On the subject of "Nikolais Dance Theatre," the press release on the Joyce season is a bit misleading, and it's a bit of confusion that merits discussion. While elsewhere in the press release, and in a subsequent query to the publicist, it's clarified that what's actually promised is Utah's Ririe-Woodbury company performing the works of the American multi-media performance pioneer, a roster of the companies performing lists "Nikolais Dance Theatre," not Ririe-Woodbury. I don't know about you, dance insider, but to me this would suggest that what audiences will be getting is not just the work of Alwin Nikolais, but the performances of his company, featuring dancers trained extensively in the work. Another company performing the work -- no matter how qualified -- is not the same. An analogy might be Oregon Ballet Theatre presenting itself as New York City Ballet because it's giving an all-Balanchine program. This is not an arcane distinction; the legacy of choreographers like Alwin Nikolais is found not just in his work, but in the bodies of the dancers he trained. If these are not the dancers presenting the work at the Joyce, let's not mislead the audience into thinking so.

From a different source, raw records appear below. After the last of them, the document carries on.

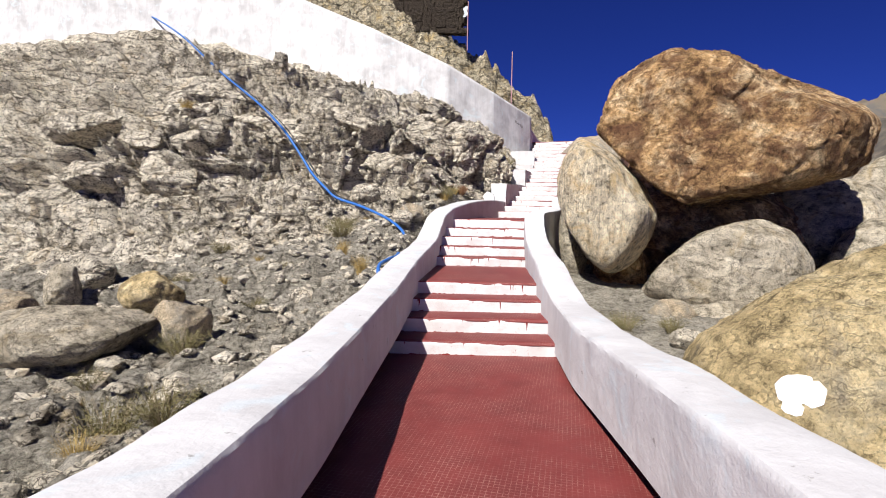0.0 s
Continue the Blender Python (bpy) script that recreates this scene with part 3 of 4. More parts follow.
BIG_ROCK = boulder("boulder", (6.2, 6.9, 3.35), (2.9, 2.6, 1.9), BROWN, "huge rust-brown boulder perched on other rocks", seed=4, detail=7, rough=0.085, fine=0.05, sharp=22,
        facets=((-.56, .27, -.78, .99), (.21, -.01, -.98, 1.29), (-.7, .18, -.69, 1.32), (.36, -.37, .86, 1.61), (-.35, -.9, .25, 1.75), (.05, -.32, .95, 1.83), (-.56, -.16, .81, 1.9), (-.93, .3, .1, 2.0), (-.95, .09, .29, 2.03), (.88, -.43, -.21, 2.8),))
boulder("boulder", (6.45, 10.55, 3.3), (1.9, 1.5, 2.0), BROWN, "tall rust-brown boulder behind the huge one", seed=5, detail=6, rough=0.09, fine=0.06, sharp=24,
        facets=((-.73, .63, .26, .66), (-.75, .66, -.03, .76), (-.69, .61, -.39, .83), (-.33, .2, -.92, 1.02), (-.87, .38, .32, 1.16), (-.5, -.85, 0, 1.2), (0, 0, -1, 1.3), (-.89, .44, -.1, 1.32),))
boulder("boulder", (6.95, 12.5, 4.2), (0.8, 0.75, 0.9), BROWN, "angular brown boulder behind the inscribed rock", seed=6, detail=5, rough=0.08, sharp=20,
        facets=((-.18, -.1, .98, .25), (-.78, .54, .3, .3), (.63, -.68, .37, .36), (-.79, .61, -.06, .42), (.68, -.55, -.49, .48), (-.59, .51, -.62, .67),))
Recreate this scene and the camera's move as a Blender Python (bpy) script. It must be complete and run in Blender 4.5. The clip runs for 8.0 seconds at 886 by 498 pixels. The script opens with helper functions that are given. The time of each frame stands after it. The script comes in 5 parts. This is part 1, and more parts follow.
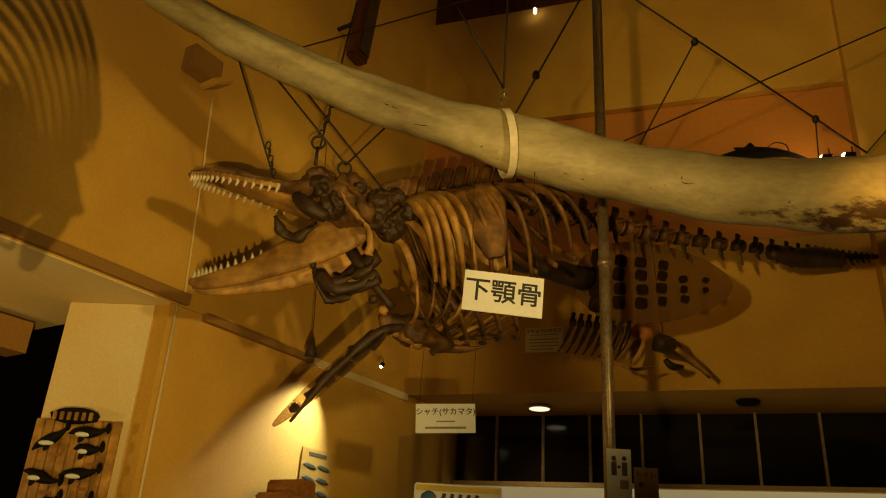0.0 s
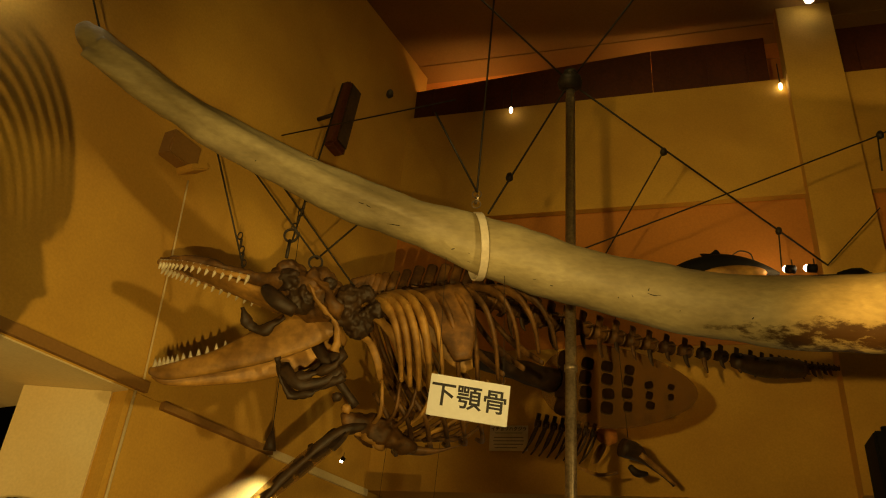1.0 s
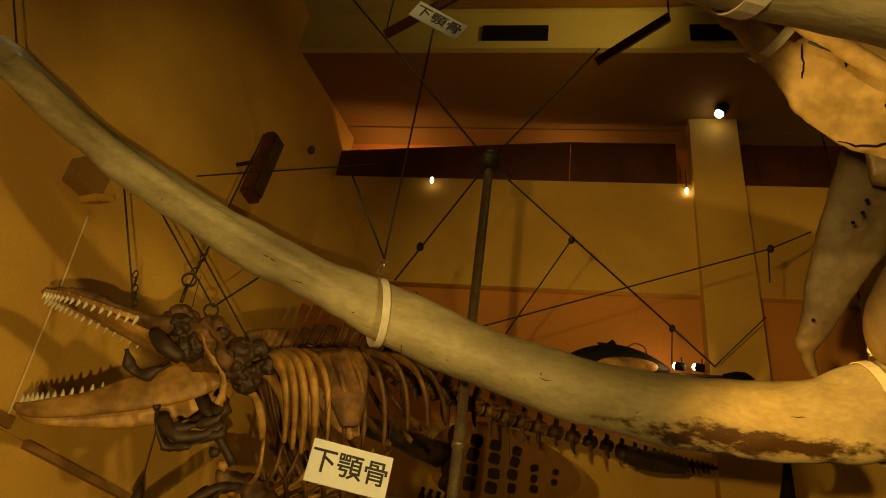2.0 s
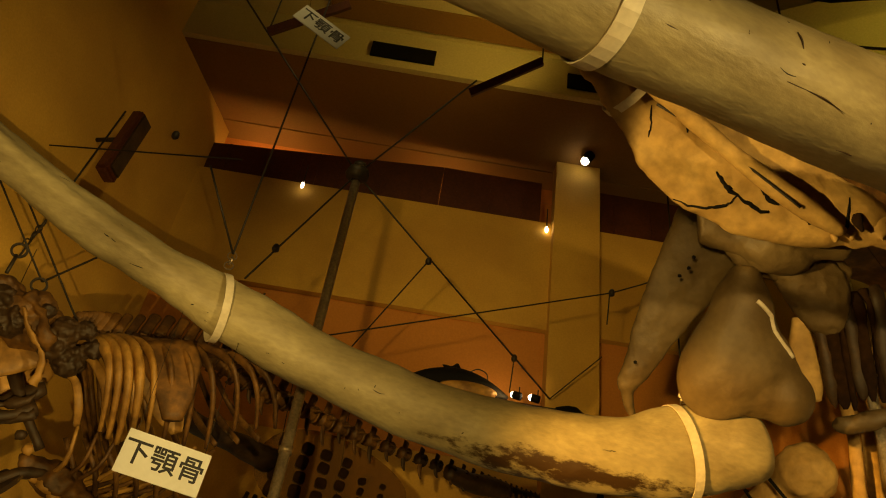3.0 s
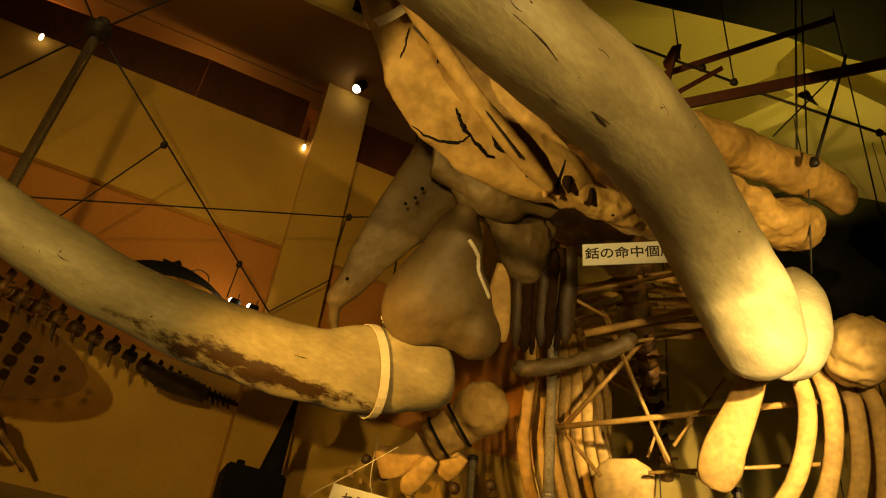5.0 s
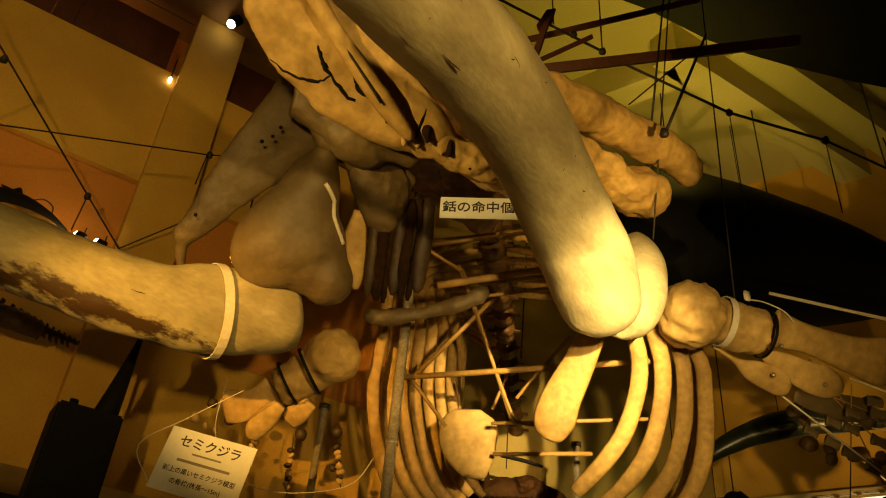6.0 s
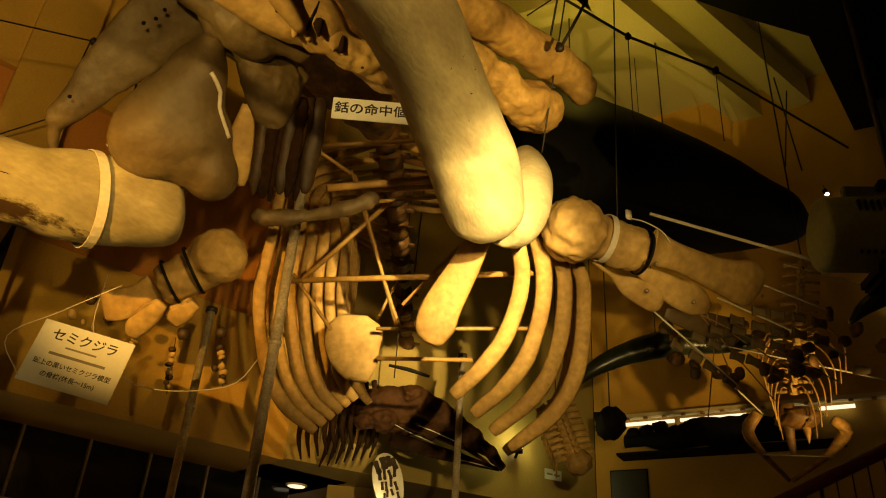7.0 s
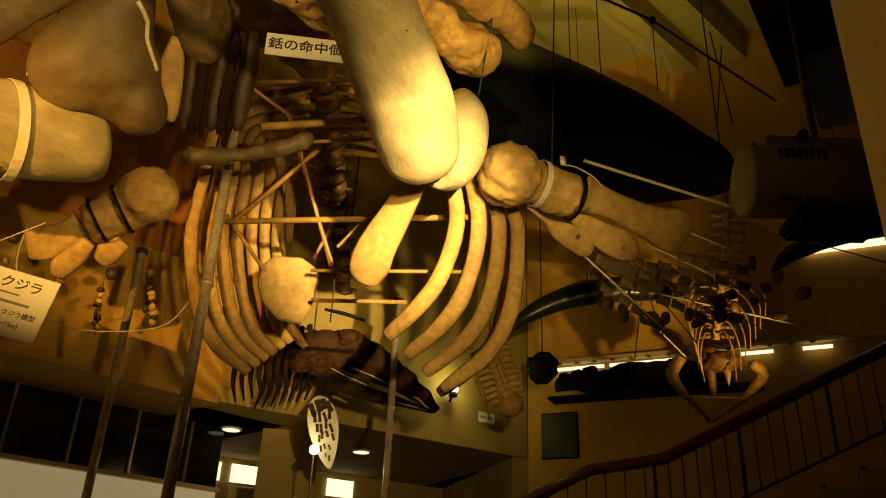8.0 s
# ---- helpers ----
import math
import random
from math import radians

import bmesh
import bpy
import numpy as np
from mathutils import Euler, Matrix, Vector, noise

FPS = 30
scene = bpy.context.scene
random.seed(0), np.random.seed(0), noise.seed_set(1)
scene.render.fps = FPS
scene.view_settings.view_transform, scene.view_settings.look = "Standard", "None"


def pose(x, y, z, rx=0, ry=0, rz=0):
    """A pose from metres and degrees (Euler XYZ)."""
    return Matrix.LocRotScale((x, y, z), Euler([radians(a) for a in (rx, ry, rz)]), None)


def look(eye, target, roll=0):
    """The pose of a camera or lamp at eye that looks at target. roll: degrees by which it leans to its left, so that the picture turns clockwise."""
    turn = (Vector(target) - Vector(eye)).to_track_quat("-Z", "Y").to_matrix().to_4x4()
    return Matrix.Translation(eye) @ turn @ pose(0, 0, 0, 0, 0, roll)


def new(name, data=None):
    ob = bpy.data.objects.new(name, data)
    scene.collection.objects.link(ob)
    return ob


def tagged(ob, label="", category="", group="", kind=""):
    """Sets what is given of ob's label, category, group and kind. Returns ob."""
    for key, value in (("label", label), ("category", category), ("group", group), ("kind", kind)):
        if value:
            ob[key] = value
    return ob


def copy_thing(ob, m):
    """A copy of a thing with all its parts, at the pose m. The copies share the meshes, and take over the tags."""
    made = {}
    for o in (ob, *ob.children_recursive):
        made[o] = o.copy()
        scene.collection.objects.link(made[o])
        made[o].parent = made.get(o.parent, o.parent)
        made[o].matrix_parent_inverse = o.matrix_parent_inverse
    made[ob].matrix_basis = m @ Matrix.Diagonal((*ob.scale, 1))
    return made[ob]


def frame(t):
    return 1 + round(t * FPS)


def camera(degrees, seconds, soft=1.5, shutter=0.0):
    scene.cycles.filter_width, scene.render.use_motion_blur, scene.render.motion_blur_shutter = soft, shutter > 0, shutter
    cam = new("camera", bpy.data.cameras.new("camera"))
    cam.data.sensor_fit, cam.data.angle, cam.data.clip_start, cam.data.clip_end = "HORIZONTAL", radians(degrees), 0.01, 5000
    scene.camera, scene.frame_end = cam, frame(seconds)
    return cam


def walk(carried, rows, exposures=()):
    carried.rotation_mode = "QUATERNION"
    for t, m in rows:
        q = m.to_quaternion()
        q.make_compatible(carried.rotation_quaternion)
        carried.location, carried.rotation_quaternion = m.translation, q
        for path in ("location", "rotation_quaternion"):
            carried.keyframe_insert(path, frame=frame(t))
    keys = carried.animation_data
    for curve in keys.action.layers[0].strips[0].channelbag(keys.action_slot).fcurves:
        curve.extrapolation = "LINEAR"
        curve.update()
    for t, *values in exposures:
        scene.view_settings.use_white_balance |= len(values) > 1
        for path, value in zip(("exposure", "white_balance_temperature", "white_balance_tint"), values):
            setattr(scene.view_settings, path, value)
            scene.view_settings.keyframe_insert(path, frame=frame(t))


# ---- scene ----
cam = camera(59.2, 8.0, soft=1.1)
PATH = [
    (0, (-0.098, 0.145, 1.456), (-0.092, 1.979, 2.252), 3.5),
    (0.5, (-0.104, 0.116, 1.5), (-0.078, 1.907, 2.391), 3.7),
    (1, (-0.105, 0.091, 1.554), (-0.04, 1.831, 2.538), 5.2),
    (1.5, (-0.09, 0.077, 1.584), (0.04, 1.762, 2.654), 6.7),
    (1.7, (-0.078, 0.076, 1.592), (0.1, 1.737, 2.692), 7.4),
    (2.8, (0.027, -0.002, 1.529), (0.498, 1.514, 2.745), 9.0),
    (3, (0.055, -0.007, 1.538), (0.596, 1.486, 2.754), 9.0),
    (3.5, (0.093, 0.018, 1.53), (0.825, 1.425, 2.748), 8.3),
    (4, (0.127, 0.024, 1.516), (1.002, 1.366, 2.714), 7.6),
    (4.2, (0.166, 0.021, 1.497), (1.082, 1.335, 2.695), 7.8),
    (5.3, (0.408, -0.05, 1.44), (1.558, 1.122, 2.581), 6.9),
    (5.5, (0.431, -0.05, 1.442), (1.635, 1.077, 2.574), 6.2),
    (6, (0.524, -0.134, 1.414), (1.837, 0.893, 2.519), 5.3),
    (6.5, (0.624, -0.181, 1.348), (2.043, 0.756, 2.4), 4.6),
    (7, (0.673, -0.23, 1.288), (2.188, 0.647, 2.254), 4.0),
    (7.5, (0.697, -0.25, 1.257), (2.28, 0.569, 2.164), 3.3),
    (8, (0.707, -0.267, 1.221), (2.34, 0.496, 2.087), 2.5),
]
walk(cam, [(t, look(eye, target, roll)) for t, eye, target, roll in PATH])

# ---- light ----
world = bpy.data.worlds.new("world")
scene.world = world
world.use_nodes = True
world.node_tree.nodes["Background"].inputs[0].default_value = (0.9, 0.55, 0.2, 1)
world.node_tree.nodes["Background"].inputs[1].default_value = 0.001
WARM = (1.0, 0.63, 0.16)
AMBER = (1.0, 0.60, 0.20)
PALE = (1.0, 0.70, 0.27)


def spot(name, eye, target, watts, degrees=60, blend=0.6, size=0.08, colour=WARM):
    data = bpy.data.lights.new(name, "SPOT")
    data.energy, data.spot_size, data.spot_blend = watts, radians(degrees), blend
    data.shadow_soft_size, data.color = size, colour
    ob = new(name, data)
    ob.matrix_world = look(eye, target)
    return ob


def bulb(name, place, watts, size=0.05, colour=WARM):
    data = bpy.data.lights.new(name, "POINT")
    data.energy, data.shadow_soft_size, data.color = watts, size, colour
    ob = new(name, data)
    ob.location = place
    return ob


# most of these spots are added, with no fixture, each to brighten one part
spot("gallery_spot", (3.2, -1.9, 2.7), (-0.75, 4.3, 3.25), 660, 35, 0.9, 0.16, (1.0, 0.69, 0.22))
spot("side_spot", (0.32, -1.5, 0.35), (-1.75, 4.7, 3.35), 780, 42, 0.9, 0.012)
spot("jaw_spot", (1.2, -1.6, 2.7), (4.58, 1.74, 3.66), 5200, 19, 1.0, 0.04, (1.0, 0.69, 0.25))
spot("hall_spot", (1.4, -0.9, 2.3), (5.25, 2.1, 3.65), 740, 42, 0.9, 0.08, (1.0, 0.67, 0.22))
spot("joint_spot", (-2.2, 1.3, 2.2), (3.1, 3.45, 3.42), 2500, 17, 0.9, 0.04, (1.0, 0.50, 0.075))
spot("skull_spot", (-2.0, 1.9, 2.2), (2.95, 2.03, 4.72), 1080, 16, 0.3, 0.03, WARM)
spot("walk_spot", (-1.0, -0.8, 1.9), (2.95, 2.95, 4.2), 260, 24, 0.9, 0.08, (1.0, 0.60, 0.15))
spot("wall_spot", (-1.2, -0.6, 1.7), (2.7, 5.6, 4.7), 570, 42, 0.9, 0.08, WARM)
spot("fin_spot", (2.6, -1.2, 2.0), (4.1, 3.8, 3.62), 260, 11, 0.9, 0.05, WARM)
spot("near_spot", (0.6, -2.4, 2.4), (2.9, 1.4, 4.0), 760, 38, 1.0, 0.08, (1.0, 0.64, 0.19))
spot("high_wash", (0.7, 1.0, 7.0), (-.9, 5.6, 5.8), 110, 50, 0.9, 0.1, (1.0, 0.70, 0.22))
spot("flipper_spot", (2.4, -0.3, 1.9), (6.2, 0.62, 4.08), 200, 22, 0.9, 0.05, (1.0, 0.64, 0.18))
spot("brow_spot", (2.4, -1.2, 2.2), (4.45, 1.32, 4.9), 650, 15, 0.8, 0.04, (1.0, 0.64, 0.18))
spot("poster_spot", (-0.73, 6.05, 3.02), (-1.13, 5.97, 2.2), 120, 72, 0.9, 0.03, (0.95, 1.0, 0.95))
spot("roof_wash", (6.2, 1.6, 6.2), (7.0, 1.8, 9.0), 100, 150, 0.9, 0.2, (1.0, 0.72, 0.08))
spot("roof_wash", (8.6, 1.4, 6.9), (8.4, 1.2, 9.0), 5, 150, 0.9, 0.2, (1.0, 0.70, 0.08))
spot("roof_wash", (2.4, 3.4, 7.5), (1.3, 5.1, 9.2), 65, 92, 0.9, 0.2, (1.0, 0.62, 0.10))
spot("high_wash", (-0.3, 1.5, 7.0), (2.0, 6.0, 6.2), 150, 48, 0.9, 0.1, (1.0, 0.70, 0.22))
spot("stair_spot", (6.6, -1.6, 2.2), (8.35, 0.3, 3.85), 520, 24, 0.8, 0.05, (1.0, 0.60, 0.15))
# bulb out of view, added to brighten the soffit and pillar
bulb("side_room_lamp", (-3.9, 3.8, 1.9), 30, 0.06, (1.0, 0.62, 0.18))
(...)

For the rest of the season, there's much to recommend it, but one has to wonder about the curatorial message sent by the inclusion of Amitage Gone! (oh that it would be!) Dance among the six companies (not including those in Altogether Different) the Joyce has chosen to present itself this year. As I more than indicated the last time the Joyce let Armitage sully its stage, about all that Karole Armitage seems to have picked up during her long sojourn in Europe is the trash.